AWS’s S3 data replication falters in US-EAST-1 as hyperscaler tackles "backlog"
" our engineers have been focused on mitigating the impact of the delayed replication through changes made to replication subsystems, resource adjustments and other modifications"
Updated 14:50 October 20. AWS says the issue is fully resolved and confirmed that delays had extended from October 17-20. It fully processed the backlog of delayed replication by October 20 3:45 AM PDT.
AWS says it is processing a “backlog” of S3 objects awaiting replication after an incident at its US-EAST-1 region triggered data copying issues – customers publicly saying they were affected include cloud security company Wiz whose customers saw delays to security scans.
The incident is likely to put it in breach of S3 RTC SLAs for customers. (Replication Time Control is a service introduced by AWS in 2019 that is “designed to replicate 99.99% of objects within 15 minutes after upload, with the majority of those new objects replicated in seconds”)
AWS said it had deployed “a code change to a subsystem that aggregates replication operations and then we will scale up the traffic settings” after the incident, which began early October 18, Pacific Time.
AWS S3 replication issues resolving
“[Since] our alarms fired upon detection of replication delays our engineers have been focused on mitigating the impact of the delayed replication through changes made to replication subsystems, resource adjustments and other modifications to the replication environment.”
That’s according to an AWS service status that also shows approximately 11 hours after the first alerts it was “making progress on restarting a replication subsystem that distributes work via queues.”
“We've gradually slowed the system and are scaling it back up again so that we can more closely observe and mitigate how the software processes the increased load” it said at 11:35 PM, October 18.
Which service wobbled?
Amazon S3 Replication Time Control (RTC) in US-EAST-1. This lets customers copy critical data within or between AWS regions in order to meet regulatory requirements for geographic redundancy as part of a disaster recover plan, or for other operational reasons. Customers can copy within a region to aggregate logs, set up test and development environments, and to address compliance requirements.
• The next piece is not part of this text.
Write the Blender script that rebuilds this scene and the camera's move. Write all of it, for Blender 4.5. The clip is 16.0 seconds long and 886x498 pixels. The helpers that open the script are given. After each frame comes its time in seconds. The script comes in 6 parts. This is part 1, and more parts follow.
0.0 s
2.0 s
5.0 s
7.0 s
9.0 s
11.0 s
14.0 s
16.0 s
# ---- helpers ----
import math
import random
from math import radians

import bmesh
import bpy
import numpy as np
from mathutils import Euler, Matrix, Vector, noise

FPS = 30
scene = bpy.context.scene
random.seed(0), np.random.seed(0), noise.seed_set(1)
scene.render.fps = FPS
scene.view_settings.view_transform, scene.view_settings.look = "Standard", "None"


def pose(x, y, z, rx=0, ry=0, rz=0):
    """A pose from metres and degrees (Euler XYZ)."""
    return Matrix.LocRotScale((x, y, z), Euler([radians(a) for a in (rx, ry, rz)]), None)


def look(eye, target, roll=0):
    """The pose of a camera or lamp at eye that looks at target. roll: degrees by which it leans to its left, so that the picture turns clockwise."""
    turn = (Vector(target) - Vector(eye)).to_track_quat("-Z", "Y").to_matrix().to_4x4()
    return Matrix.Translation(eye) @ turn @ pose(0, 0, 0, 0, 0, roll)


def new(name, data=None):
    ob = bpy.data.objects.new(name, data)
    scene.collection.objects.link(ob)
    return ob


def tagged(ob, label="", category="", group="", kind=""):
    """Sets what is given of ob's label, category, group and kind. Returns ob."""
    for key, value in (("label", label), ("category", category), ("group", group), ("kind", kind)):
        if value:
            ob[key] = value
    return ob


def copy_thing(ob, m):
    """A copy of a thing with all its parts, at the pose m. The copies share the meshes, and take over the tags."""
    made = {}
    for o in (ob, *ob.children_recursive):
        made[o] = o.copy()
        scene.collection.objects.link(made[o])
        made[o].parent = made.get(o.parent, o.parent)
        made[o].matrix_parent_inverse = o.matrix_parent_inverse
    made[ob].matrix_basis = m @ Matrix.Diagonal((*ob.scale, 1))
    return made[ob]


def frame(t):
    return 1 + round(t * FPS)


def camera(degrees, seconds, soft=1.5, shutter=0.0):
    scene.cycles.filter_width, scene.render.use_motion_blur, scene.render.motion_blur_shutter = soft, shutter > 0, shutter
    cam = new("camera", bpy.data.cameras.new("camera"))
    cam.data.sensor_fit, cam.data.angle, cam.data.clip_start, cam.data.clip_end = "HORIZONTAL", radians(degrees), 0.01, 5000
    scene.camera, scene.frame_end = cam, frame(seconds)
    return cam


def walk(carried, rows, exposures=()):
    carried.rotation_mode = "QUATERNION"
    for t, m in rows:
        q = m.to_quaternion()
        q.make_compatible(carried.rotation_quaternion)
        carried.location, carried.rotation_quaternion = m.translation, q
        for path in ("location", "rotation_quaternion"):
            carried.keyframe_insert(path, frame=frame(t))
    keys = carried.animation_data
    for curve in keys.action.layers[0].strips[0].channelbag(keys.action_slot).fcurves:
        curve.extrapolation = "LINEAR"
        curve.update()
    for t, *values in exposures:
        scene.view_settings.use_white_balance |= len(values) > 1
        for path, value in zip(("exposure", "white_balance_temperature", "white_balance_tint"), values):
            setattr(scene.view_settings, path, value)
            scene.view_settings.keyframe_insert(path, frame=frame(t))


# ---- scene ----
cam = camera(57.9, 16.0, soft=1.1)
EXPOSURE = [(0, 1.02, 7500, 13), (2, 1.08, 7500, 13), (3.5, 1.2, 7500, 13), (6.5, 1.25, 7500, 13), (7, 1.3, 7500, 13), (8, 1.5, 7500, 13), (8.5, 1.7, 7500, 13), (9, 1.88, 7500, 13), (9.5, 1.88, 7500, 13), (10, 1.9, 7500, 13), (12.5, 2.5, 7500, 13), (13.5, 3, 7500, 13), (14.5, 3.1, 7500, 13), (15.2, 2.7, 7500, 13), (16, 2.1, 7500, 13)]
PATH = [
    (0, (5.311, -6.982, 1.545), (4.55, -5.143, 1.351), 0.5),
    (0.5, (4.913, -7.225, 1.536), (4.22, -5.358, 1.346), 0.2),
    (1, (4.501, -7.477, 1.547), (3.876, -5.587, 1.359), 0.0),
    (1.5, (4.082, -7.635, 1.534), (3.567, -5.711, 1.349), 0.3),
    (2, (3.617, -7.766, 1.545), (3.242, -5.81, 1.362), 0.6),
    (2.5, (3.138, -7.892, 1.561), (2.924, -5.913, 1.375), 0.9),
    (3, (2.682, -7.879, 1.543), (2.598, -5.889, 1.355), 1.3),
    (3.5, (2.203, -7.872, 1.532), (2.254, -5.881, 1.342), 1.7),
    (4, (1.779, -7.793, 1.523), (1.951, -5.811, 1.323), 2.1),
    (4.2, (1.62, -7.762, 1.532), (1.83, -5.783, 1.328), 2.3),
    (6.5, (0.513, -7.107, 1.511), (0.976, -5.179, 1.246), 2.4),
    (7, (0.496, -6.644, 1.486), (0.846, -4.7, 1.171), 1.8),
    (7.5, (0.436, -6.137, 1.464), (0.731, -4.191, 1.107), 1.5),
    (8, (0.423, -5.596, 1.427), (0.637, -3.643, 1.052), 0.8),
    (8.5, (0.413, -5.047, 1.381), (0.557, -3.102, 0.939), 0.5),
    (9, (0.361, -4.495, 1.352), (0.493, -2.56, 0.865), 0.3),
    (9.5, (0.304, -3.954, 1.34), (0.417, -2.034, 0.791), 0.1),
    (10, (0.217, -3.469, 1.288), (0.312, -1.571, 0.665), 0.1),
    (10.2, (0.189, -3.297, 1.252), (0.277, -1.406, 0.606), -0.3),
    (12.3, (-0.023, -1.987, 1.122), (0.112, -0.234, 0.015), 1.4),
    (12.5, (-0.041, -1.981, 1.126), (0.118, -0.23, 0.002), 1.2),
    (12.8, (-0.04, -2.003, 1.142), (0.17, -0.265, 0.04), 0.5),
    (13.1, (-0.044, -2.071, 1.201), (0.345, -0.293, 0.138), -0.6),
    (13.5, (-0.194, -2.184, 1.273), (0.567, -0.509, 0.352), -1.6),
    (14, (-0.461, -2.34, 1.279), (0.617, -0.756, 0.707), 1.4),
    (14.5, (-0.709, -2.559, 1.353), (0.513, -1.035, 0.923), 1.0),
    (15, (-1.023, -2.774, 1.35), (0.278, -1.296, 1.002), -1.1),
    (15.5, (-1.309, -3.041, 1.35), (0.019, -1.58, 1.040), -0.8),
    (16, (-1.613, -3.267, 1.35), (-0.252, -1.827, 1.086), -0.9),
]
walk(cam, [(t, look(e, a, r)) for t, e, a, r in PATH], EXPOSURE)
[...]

Early Thursday 19 it told customers that “while we are restoring our replication system [you] can use the S3 COPY API directly or through S3 Batch Operations, or use AWS Backup. For customers who have a lifecycle policy on replicated data, we can confirm that lifecycle policies will not take action on replicated data until all the replicated data in the backlog has been delivered to destination buckets” it added.
As The Stack published, AWS was seeing “steady progress in recovery of RTC replication traffic for storage using the US-EAST-1 Region, sustaining 80% throughput for First In First Out (FIFO) RTC replication.”
AWS has periodically faced capacity and resilience issues at its aging US-EAST-1 data centre. The post-mortem of a 2020 outage there revealed a number of unexpected vulnerabilities in its architecture there; when it added new capacity to the front-end of data streaming service AWS Kinesis at the time this led "all of the servers in the fleet to exceed the maximum number of threads allowed by an operating system configuration," AWS admitted in a detailed post-mortem.
“We will be moving to larger CPU and memory servers, reducing the total number of servers and, hence, threads required by each server to communicate across the fleet” it added at the time, as a near-term fix. Another 2021 incident there also pointed to capacity challenges including "increased resource contention within the EBS subsystem responsible for coordinating EBS storage hosts".